▸ **What is being asked**
Repeat exactly and only the lines from the line containing "scene.camera, scene.frame_end = cam, frame(seconds)" through the line containing "scene.view_settings.keyframe_insert(path, frame=frame(t))", both included.

===== Data provided

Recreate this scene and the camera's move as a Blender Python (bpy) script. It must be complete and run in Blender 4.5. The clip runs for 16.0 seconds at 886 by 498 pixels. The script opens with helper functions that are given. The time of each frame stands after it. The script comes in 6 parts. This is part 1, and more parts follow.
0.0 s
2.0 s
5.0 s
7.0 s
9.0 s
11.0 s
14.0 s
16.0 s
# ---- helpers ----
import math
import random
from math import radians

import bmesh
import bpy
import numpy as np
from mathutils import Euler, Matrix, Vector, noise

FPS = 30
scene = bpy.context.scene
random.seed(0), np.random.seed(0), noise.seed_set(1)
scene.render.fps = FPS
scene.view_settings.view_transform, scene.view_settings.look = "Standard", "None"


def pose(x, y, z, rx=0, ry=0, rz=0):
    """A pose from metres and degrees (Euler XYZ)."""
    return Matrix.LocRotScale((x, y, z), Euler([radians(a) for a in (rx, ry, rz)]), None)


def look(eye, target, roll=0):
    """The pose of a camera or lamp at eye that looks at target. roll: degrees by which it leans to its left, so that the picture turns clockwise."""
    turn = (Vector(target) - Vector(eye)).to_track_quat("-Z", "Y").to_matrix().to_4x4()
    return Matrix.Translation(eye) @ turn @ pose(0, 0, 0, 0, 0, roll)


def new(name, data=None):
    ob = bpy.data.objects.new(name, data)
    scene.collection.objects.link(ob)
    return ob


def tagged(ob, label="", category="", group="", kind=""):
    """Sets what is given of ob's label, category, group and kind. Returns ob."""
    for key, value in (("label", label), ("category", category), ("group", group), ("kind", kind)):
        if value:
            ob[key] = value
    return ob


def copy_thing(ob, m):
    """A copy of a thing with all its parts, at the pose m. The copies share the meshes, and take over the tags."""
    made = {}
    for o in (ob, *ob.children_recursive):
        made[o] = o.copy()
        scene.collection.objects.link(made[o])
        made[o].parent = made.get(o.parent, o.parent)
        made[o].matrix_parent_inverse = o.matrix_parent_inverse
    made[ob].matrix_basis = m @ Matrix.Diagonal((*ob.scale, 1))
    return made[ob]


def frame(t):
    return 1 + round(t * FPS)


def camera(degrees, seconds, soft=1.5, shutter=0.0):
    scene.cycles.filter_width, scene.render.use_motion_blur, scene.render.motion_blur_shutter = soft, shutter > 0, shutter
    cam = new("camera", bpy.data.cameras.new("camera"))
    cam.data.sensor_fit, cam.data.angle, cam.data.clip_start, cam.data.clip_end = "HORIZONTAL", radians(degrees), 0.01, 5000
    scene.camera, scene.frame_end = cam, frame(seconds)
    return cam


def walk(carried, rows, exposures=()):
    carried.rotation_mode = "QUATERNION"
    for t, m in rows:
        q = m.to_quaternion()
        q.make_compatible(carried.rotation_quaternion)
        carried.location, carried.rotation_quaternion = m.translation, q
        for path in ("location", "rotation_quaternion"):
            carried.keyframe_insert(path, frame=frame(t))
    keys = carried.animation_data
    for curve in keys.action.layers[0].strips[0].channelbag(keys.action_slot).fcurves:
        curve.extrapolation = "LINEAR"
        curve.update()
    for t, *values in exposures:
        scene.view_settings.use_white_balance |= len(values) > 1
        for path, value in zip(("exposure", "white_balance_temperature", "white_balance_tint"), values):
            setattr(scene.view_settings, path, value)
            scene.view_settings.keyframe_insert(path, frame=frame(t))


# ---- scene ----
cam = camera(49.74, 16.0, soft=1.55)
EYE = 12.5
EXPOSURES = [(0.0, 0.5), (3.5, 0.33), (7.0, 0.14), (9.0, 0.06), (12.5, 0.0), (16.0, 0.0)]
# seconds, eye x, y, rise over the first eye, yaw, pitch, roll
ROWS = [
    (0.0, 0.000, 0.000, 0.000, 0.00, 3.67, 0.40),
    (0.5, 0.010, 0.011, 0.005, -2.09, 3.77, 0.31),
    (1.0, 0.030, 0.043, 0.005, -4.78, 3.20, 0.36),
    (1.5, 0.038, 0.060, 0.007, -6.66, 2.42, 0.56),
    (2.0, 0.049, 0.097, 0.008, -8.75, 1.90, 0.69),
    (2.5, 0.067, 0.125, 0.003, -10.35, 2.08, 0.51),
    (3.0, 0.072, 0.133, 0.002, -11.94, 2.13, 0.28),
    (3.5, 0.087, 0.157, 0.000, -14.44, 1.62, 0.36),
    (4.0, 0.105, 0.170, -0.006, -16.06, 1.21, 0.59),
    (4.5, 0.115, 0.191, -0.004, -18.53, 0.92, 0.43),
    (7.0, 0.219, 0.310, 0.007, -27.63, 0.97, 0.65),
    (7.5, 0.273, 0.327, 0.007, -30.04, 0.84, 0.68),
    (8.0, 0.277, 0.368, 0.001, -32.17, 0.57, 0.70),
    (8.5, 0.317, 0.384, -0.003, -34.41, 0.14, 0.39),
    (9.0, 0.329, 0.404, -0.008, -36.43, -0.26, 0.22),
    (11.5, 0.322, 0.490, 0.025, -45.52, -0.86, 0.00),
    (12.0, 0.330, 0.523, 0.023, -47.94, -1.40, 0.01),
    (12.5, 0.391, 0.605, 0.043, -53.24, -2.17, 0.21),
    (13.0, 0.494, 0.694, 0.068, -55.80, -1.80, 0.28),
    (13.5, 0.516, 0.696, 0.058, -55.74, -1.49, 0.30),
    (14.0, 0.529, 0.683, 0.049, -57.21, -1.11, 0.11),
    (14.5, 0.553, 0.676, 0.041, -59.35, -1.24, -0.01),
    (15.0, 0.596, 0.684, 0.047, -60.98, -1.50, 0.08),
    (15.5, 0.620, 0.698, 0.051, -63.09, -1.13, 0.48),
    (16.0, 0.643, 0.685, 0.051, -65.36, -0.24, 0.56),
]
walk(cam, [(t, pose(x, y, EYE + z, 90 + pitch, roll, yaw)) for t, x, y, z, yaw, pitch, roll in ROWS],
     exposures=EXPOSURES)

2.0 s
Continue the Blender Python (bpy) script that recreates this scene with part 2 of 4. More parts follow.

==========

▸ **Solution to the exercise**
    scene.camera, scene.frame_end = cam, frame(seconds)
    return cam


def walk(carried, rows, exposures=()):
    carried.rotation_mode = "QUATERNION"
    for t, m in rows:
        q = m.to_quaternion()
        q.make_compatible(carried.rotation_quaternion)
        carried.location, carried.rotation_quaternion = m.translation, q
        for path in ("location", "rotation_quaternion"):
            carried.keyframe_insert(path, frame=frame(t))
    keys = carried.animation_data
    for curve in keys.action.layers[0].strips[0].channelbag(keys.action_slot).fcurves:
        curve.extrapolation = "LINEAR"
        curve.update()
    for t, *values in exposures:
        scene.view_settings.use_white_balance |= len(values) > 1
        for path, value in zip(("exposure", "white_balance_temperature", "white_balance_tint"), values):
            setattr(scene.view_settings, path, value)
            scene.view_settings.keyframe_insert(path, frame=frame(t))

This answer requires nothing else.